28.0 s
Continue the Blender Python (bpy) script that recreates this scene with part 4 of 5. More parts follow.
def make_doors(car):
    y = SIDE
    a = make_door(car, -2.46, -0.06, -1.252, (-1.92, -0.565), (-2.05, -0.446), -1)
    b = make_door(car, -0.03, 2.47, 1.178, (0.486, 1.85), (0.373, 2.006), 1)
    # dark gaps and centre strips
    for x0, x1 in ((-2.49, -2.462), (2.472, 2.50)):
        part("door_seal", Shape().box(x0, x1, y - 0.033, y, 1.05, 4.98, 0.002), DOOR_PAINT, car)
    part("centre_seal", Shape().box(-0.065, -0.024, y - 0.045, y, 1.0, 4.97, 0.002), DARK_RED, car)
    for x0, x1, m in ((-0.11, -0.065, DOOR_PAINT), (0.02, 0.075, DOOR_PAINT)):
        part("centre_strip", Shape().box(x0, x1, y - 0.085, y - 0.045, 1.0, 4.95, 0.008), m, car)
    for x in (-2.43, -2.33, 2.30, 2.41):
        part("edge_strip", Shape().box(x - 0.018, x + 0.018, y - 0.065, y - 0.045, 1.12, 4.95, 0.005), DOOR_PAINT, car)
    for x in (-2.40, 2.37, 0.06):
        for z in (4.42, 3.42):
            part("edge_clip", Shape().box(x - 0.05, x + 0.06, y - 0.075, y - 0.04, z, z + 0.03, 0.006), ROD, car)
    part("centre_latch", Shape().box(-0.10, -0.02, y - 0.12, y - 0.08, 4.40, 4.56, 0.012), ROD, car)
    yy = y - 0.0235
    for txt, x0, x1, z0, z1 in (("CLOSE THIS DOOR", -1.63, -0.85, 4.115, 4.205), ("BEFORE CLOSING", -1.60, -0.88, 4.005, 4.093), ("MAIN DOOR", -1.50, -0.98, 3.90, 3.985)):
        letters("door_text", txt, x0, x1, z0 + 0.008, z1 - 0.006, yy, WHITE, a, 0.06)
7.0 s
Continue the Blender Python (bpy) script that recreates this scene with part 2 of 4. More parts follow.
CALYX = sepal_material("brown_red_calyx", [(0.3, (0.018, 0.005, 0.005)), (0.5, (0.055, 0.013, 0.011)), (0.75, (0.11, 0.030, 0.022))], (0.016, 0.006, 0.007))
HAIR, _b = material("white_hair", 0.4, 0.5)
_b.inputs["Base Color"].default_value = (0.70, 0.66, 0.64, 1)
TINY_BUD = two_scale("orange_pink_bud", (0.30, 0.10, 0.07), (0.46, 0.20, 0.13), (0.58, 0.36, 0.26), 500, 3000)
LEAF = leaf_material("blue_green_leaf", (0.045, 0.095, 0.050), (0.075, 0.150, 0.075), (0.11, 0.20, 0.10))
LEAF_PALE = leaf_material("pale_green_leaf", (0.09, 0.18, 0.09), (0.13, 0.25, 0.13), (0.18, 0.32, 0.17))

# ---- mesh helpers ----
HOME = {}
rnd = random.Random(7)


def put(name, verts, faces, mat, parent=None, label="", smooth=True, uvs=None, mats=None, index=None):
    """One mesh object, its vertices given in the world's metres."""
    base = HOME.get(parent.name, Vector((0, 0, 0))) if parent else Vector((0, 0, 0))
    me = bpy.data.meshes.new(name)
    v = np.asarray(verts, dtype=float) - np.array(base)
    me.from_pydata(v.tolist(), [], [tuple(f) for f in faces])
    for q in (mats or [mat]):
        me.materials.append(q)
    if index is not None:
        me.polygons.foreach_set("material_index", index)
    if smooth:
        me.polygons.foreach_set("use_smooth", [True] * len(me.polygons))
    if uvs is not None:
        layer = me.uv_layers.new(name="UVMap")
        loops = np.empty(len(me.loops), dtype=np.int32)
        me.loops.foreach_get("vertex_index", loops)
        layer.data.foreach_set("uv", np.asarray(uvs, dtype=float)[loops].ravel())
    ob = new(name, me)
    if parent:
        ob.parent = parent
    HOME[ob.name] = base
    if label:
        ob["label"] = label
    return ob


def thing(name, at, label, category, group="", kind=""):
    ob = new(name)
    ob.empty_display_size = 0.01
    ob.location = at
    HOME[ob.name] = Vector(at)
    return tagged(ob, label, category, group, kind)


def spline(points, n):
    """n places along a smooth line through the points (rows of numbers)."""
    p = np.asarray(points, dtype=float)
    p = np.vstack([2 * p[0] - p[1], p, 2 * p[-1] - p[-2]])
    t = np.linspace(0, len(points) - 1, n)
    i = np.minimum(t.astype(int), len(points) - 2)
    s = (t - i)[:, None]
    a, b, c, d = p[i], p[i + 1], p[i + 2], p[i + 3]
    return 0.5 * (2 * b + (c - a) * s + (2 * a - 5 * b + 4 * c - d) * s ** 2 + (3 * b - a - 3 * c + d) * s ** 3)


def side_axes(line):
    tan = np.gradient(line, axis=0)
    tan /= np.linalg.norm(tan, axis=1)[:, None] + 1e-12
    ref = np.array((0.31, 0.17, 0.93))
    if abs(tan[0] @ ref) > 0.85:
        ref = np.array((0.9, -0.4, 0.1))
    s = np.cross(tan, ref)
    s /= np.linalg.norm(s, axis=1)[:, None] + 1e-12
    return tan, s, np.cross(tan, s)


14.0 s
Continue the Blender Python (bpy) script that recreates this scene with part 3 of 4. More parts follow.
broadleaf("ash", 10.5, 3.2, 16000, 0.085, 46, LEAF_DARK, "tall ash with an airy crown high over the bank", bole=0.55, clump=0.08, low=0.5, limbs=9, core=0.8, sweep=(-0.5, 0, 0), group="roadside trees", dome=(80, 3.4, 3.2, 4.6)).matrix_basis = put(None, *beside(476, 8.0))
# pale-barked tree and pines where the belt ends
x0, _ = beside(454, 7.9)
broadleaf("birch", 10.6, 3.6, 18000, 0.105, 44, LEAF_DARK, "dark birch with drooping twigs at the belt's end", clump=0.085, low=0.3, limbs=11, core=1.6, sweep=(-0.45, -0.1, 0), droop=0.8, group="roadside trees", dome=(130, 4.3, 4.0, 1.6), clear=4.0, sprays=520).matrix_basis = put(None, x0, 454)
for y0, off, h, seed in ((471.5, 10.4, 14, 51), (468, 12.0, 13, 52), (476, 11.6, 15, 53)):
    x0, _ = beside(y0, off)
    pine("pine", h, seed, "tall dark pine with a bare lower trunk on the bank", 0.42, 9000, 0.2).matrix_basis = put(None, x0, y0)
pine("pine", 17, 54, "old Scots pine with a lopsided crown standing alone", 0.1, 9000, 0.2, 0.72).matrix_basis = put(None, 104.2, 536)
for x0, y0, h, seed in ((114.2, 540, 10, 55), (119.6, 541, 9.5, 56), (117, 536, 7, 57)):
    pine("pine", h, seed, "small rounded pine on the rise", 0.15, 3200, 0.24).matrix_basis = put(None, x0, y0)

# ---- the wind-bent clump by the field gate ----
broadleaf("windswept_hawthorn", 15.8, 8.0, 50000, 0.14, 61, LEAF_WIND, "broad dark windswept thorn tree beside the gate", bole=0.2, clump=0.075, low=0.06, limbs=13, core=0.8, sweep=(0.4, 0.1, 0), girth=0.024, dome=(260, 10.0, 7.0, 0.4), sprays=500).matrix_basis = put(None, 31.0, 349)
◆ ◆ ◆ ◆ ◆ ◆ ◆
● **TASK DIRECTIONS**
Please repeat all the records above exactly as they appear.

● **ANSWER TO THE EXERCISE**
28.0 s
Continue the Blender Python (bpy) script that recreates this scene with part 4 of 5. More parts follow.
def make_doors(car):
    y = SIDE
    a = make_door(car, -2.46, -0.06, -1.252, (-1.92, -0.565), (-2.05, -0.446), -1)
    b = make_door(car, -0.03, 2.47, 1.178, (0.486, 1.85), (0.373, 2.006), 1)
    # dark gaps and centre strips
    for x0, x1 in ((-2.49, -2.462), (2.472, 2.50)):
        part("door_seal", Shape().box(x0, x1, y - 0.033, y, 1.05, 4.98, 0.002), DOOR_PAINT, car)
    part("centre_seal", Shape().box(-0.065, -0.024, y - 0.045, y, 1.0, 4.97, 0.002), DARK_RED, car)
    for x0, x1, m in ((-0.11, -0.065, DOOR_PAINT), (0.02, 0.075, DOOR_PAINT)):
        part("centre_strip", Shape().box(x0, x1, y - 0.085, y - 0.045, 1.0, 4.95, 0.008), m, car)
    for x in (-2.43, -2.33, 2.30, 2.41):
        part("edge_strip", Shape().box(x - 0.018, x + 0.018, y - 0.065, y - 0.045, 1.12, 4.95, 0.005), DOOR_PAINT, car)
    for x in (-2.40, 2.37, 0.06):
        for z in (4.42, 3.42):
            part("edge_clip", Shape().box(x - 0.05, x + 0.06, y - 0.075, y - 0.04, z, z + 0.03, 0.006), ROD, car)
    part("centre_latch", Shape().box(-0.10, -0.02, y - 0.12, y - 0.08, 4.40, 4.56, 0.012), ROD, car)
    yy = y - 0.0235
    for txt, x0, x1, z0, z1 in (("CLOSE THIS DOOR", -1.63, -0.85, 4.115, 4.205), ("BEFORE CLOSING", -1.60, -0.88, 4.005, 4.093), ("MAIN DOOR", -1.50, -0.98, 3.90, 3.985)):
        letters("door_text", txt, x0, x1, z0 + 0.008, z1 - 0.006, yy, WHITE, a, 0.06)
7.0 s
Continue the Blender Python (bpy) script that recreates this scene with part 2 of 4. More parts follow.
CALYX = sepal_material("brown_red_calyx", [(0.3, (0.018, 0.005, 0.005)), (0.5, (0.055, 0.013, 0.011)), (0.75, (0.11, 0.030, 0.022))], (0.016, 0.006, 0.007))
HAIR, _b = material("white_hair", 0.4, 0.5)
_b.inputs["Base Color"].default_value = (0.70, 0.66, 0.64, 1)
TINY_BUD = two_scale("orange_pink_bud", (0.30, 0.10, 0.07), (0.46, 0.20, 0.13), (0.58, 0.36, 0.26), 500, 3000)
LEAF = leaf_material("blue_green_leaf", (0.045, 0.095, 0.050), (0.075, 0.150, 0.075), (0.11, 0.20, 0.10))
LEAF_PALE = leaf_material("pale_green_leaf", (0.09, 0.18, 0.09), (0.13, 0.25, 0.13), (0.18, 0.32, 0.17))

# ---- mesh helpers ----
HOME = {}
rnd = random.Random(7)


def put(name, verts, faces, mat, parent=None, label="", smooth=True, uvs=None, mats=None, index=None):
    """One mesh object, its vertices given in the world's metres."""
    base = HOME.get(parent.name, Vector((0, 0, 0))) if parent else Vector((0, 0, 0))
    me = bpy.data.meshes.new(name)
    v = np.asarray(verts, dtype=float) - np.array(base)
    me.from_pydata(v.tolist(), [], [tuple(f) for f in faces])
    for q in (mats or [mat]):
        me.materials.append(q)
    if index is not None:
        me.polygons.foreach_set("material_index", index)
    if smooth:
        me.polygons.foreach_set("use_smooth", [True] * len(me.polygons))
    if uvs is not None:
        layer = me.uv_layers.new(name="UVMap")
        loops = np.empty(len(me.loops), dtype=np.int32)
        me.loops.foreach_get("vertex_index", loops)
        layer.data.foreach_set("uv", np.asarray(uvs, dtype=float)[loops].ravel())
    ob = new(name, me)
    if parent:
        ob.parent = parent
    HOME[ob.name] = base
    if label:
        ob["label"] = label
    return ob


def thing(name, at, label, category, group="", kind=""):
    ob = new(name)
    ob.empty_display_size = 0.01
    ob.location = at
    HOME[ob.name] = Vector(at)
    return tagged(ob, label, category, group, kind)


def spline(points, n):
    """n places along a smooth line through the points (rows of numbers)."""
    p = np.asarray(points, dtype=float)
    p = np.vstack([2 * p[0] - p[1], p, 2 * p[-1] - p[-2]])
    t = np.linspace(0, len(points) - 1, n)
    i = np.minimum(t.astype(int), len(points) - 2)
    s = (t - i)[:, None]
    a, b, c, d = p[i], p[i + 1], p[i + 2], p[i + 3]
    return 0.5 * (2 * b + (c - a) * s + (2 * a - 5 * b + 4 * c - d) * s ** 2 + (3 * b - a - 3 * c + d) * s ** 3)


def side_axes(line):
    tan = np.gradient(line, axis=0)
    tan /= np.linalg.norm(tan, axis=1)[:, None] + 1e-12
    ref = np.array((0.31, 0.17, 0.93))
    if abs(tan[0] @ ref) > 0.85:
        ref = np.array((0.9, -0.4, 0.1))
    s = np.cross(tan, ref)
    s /= np.linalg.norm(s, axis=1)[:, None] + 1e-12
    return tan, s, np.cross(tan, s)


14.0 s
Continue the Blender Python (bpy) script that recreates this scene with part 3 of 4. More parts follow.
broadleaf("ash", 10.5, 3.2, 16000, 0.085, 46, LEAF_DARK, "tall ash with an airy crown high over the bank", bole=0.55, clump=0.08, low=0.5, limbs=9, core=0.8, sweep=(-0.5, 0, 0), group="roadside trees", dome=(80, 3.4, 3.2, 4.6)).matrix_basis = put(None, *beside(476, 8.0))
# pale-barked tree and pines where the belt ends
x0, _ = beside(454, 7.9)
broadleaf("birch", 10.6, 3.6, 18000, 0.105, 44, LEAF_DARK, "dark birch with drooping twigs at the belt's end", clump=0.085, low=0.3, limbs=11, core=1.6, sweep=(-0.45, -0.1, 0), droop=0.8, group="roadside trees", dome=(130, 4.3, 4.0, 1.6), clear=4.0, sprays=520).matrix_basis = put(None, x0, 454)
for y0, off, h, seed in ((471.5, 10.4, 14, 51), (468, 12.0, 13, 52), (476, 11.6, 15, 53)):
    x0, _ = beside(y0, off)
    pine("pine", h, seed, "tall dark pine with a bare lower trunk on the bank", 0.42, 9000, 0.2).matrix_basis = put(None, x0, y0)
pine("pine", 17, 54, "old Scots pine with a lopsided crown standing alone", 0.1, 9000, 0.2, 0.72).matrix_basis = put(None, 104.2, 536)
for x0, y0, h, seed in ((114.2, 540, 10, 55), (119.6, 541, 9.5, 56), (117, 536, 7, 57)):
    pine("pine", h, seed, "small rounded pine on the rise", 0.15, 3200, 0.24).matrix_basis = put(None, x0, y0)

# ---- the wind-bent clump by the field gate ----
broadleaf("windswept_hawthorn", 15.8, 8.0, 50000, 0.14, 61, LEAF_WIND, "broad dark windswept thorn tree beside the gate", bole=0.2, clump=0.075, low=0.06, limbs=13, core=0.8, sweep=(0.4, 0.1, 0), girth=0.024, dome=(260, 10.0, 7.0, 0.4), sprays=500).matrix_basis = put(None, 31.0, 349)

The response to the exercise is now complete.